The sole work which Sulcard is known to have produced is the so-called Prologus de Construccione Westmonasterii (“Prologue concerning the Building of Westminster”), dedicated to Abbot Vitalis of Bernay (c. 1076–?1085) and hence datable to about 1080. It relates the history of the abbey, beginning in the time of Mellitus, bishop of London (604—17), with the foundation of its first church on what was then Thorney Island by a wealthy Londoner and his wife. It concludes with the dedication of a new church erected by King Edward the Confessor (r. 1042–1066) for the monastery. In the dedication to Vitalis, Sulcard writes that he intended his work to serve as a ‘commemorative book’ (codex memorialis) for his house. He was primarily interested in promoting the cult of St. Peter, the abbey's patron saint, who is said to have miraculously appeared in the early 7th century to dedicate the church in person. Two copies of the history are extant, the earliest being a chartulary from Winchester (c. 1300), BL, Cotton MS Faustina A.iii, fols. 11r—16v. The other copy is in BL, Cotton MS Titus A.viii, fols. 2r–5v. The title is not contemporary, but derives from the heading in the former chartulary, to which it serves as a prologue.

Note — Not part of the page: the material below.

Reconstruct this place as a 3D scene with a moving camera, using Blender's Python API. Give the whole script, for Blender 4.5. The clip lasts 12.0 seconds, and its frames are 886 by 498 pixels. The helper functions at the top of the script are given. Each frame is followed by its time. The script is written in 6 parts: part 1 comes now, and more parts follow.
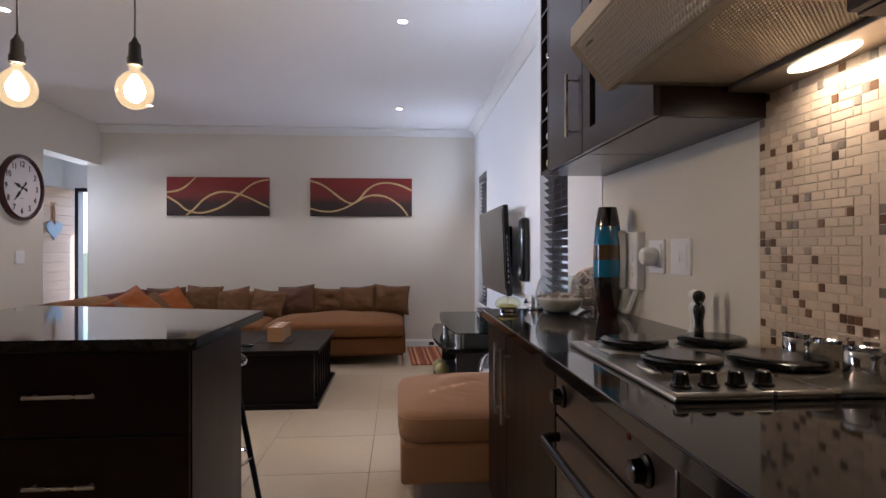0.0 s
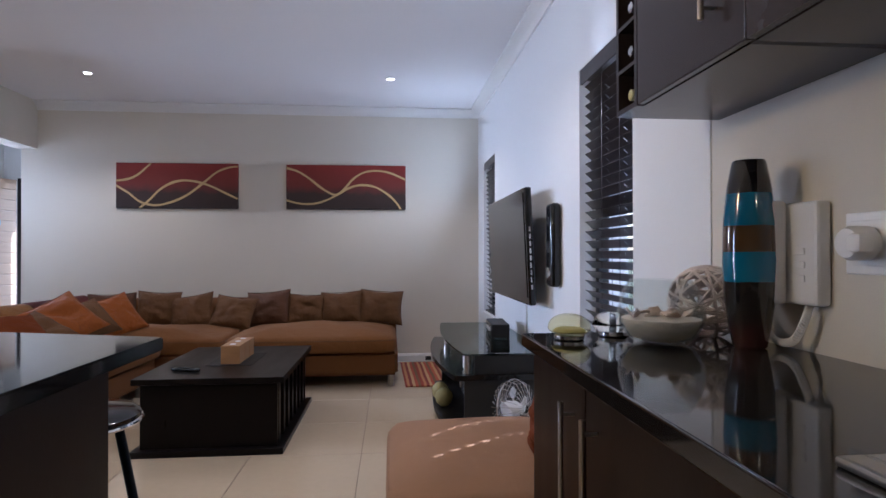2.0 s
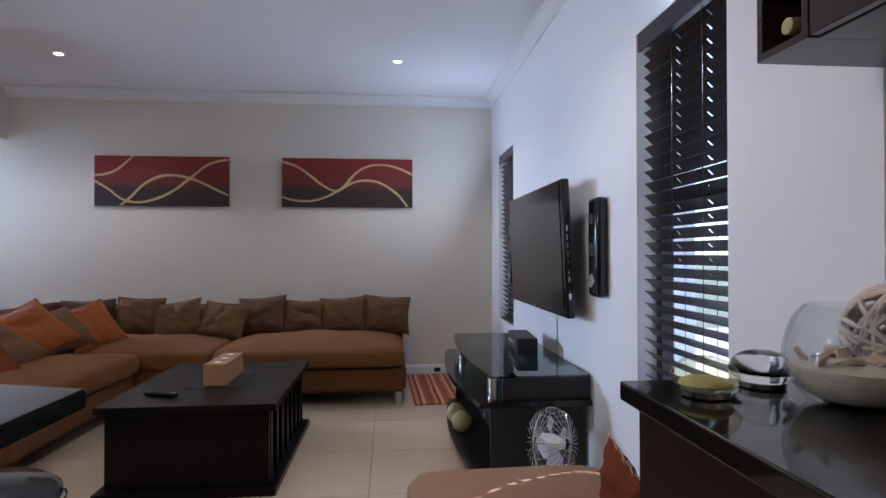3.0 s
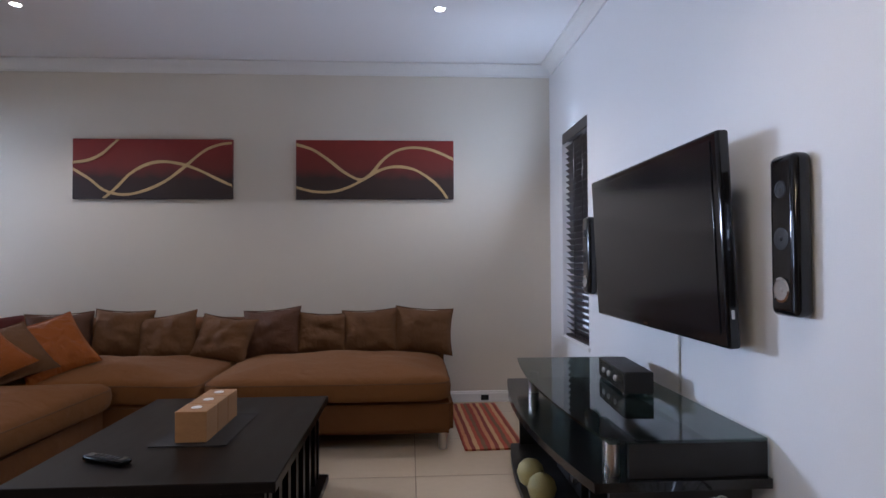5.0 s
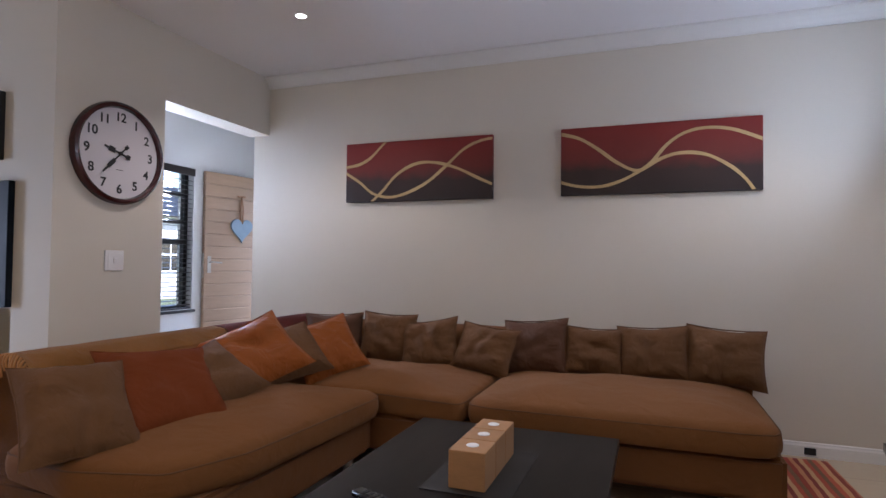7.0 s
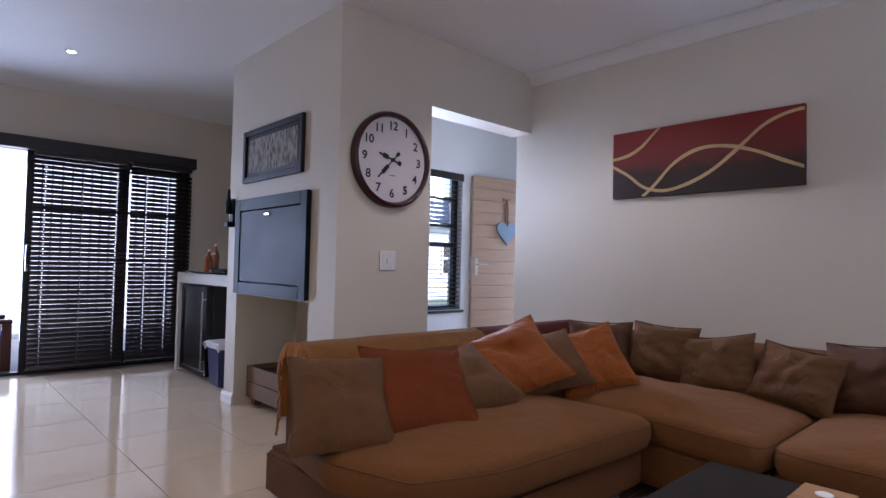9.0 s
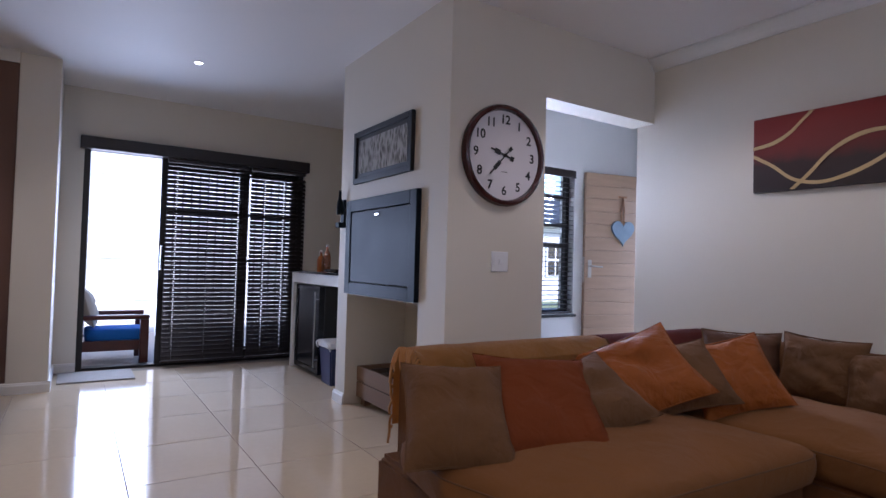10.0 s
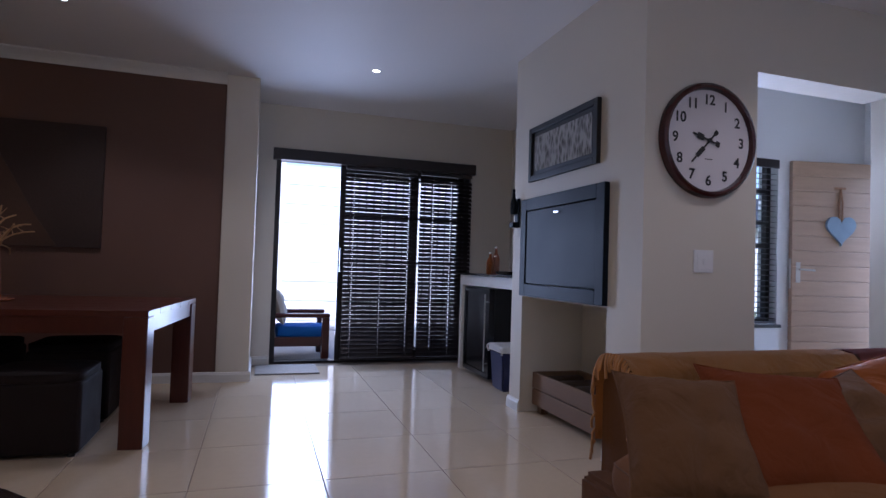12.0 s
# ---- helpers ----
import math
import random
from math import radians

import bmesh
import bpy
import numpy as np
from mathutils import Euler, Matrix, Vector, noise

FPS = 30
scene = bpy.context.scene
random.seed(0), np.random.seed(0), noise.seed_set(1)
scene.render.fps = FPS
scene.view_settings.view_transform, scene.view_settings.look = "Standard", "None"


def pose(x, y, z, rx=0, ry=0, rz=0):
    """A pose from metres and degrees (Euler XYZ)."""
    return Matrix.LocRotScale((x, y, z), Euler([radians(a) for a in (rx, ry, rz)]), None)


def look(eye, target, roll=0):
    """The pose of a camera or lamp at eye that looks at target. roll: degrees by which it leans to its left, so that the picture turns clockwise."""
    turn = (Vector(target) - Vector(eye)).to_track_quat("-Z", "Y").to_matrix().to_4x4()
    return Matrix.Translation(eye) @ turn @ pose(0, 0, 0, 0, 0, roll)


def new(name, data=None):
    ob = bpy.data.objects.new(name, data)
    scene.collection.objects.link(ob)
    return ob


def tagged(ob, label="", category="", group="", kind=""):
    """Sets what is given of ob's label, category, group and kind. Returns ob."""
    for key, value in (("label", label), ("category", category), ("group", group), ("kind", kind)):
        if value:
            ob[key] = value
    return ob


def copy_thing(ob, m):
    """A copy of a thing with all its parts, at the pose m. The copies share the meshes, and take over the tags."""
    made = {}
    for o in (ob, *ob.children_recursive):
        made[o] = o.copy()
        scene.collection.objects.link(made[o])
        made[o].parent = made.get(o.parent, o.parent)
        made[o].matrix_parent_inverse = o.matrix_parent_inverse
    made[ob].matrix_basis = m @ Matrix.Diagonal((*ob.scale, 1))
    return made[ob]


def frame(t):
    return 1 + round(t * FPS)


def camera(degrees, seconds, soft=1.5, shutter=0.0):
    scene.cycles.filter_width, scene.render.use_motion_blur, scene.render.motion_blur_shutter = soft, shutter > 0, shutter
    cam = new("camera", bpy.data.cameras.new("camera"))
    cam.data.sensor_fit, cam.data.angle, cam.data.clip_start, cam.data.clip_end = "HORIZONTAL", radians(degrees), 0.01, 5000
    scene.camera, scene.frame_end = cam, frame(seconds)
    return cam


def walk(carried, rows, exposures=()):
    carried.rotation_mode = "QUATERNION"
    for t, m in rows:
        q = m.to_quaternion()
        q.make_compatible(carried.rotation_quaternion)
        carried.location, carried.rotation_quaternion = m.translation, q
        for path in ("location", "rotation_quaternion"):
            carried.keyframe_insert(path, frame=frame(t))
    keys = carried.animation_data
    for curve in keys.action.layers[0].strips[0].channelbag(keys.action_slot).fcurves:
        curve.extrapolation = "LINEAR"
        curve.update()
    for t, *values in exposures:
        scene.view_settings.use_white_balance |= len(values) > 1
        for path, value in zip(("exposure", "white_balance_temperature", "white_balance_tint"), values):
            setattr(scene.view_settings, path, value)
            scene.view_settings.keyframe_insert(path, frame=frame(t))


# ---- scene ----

Apart from relating local traditions about St. Peter's miraculous involvement, the narrative of Sulcard's prologus is relatively free of embellishments. It is valuable for casting some light on the memory of Edward the Confessor within a few decades after the Conquest. He drew upon the anonymous Vita Ædwardi Regis ("Life of King Edward"), at least Book I, which survives only in a later revision, and so bears testimony to its existence no later than 1084/1085. Sulcard's copy may have been the same text that was used by Osbert de Clare in c. 1138 and by the English historian Richard of Cirencester in the 14th century. Unlike Osbert de Clare, who used the Prologus and reworked Edward's Vita in c. 1138, Sulcard ascribes no miracles to Edward, suggesting that Westminster had not yet seen an active royal cult. Edward's role in the Prologus is small by comparison, even if he is remembered as a magnificent ruler, as in the account of his death "when not only England but also all other neighbouring kingdoms gave way to tears".

A critical edition of the text based primarily on MS Cotton Faustina A.iii was published in 1964 by Bernard W. Scholz. Portions of the text which are relevant to the Vita Ædwardi Regis have been edited and translated by Frank Barlow.

==Death and legacy==

Sulcard was later said to have been awarded the privilege of burial in the abbey's cloister. At the instigation of Henry III (r. 1216–1272), his remains were translated to the newly built chapter house of the abbey. The Prologus continued to reach an audience throughout the Middle Ages and was extensively used by the monk John Flete (d. 1466) for his own History of Westminster Abbey.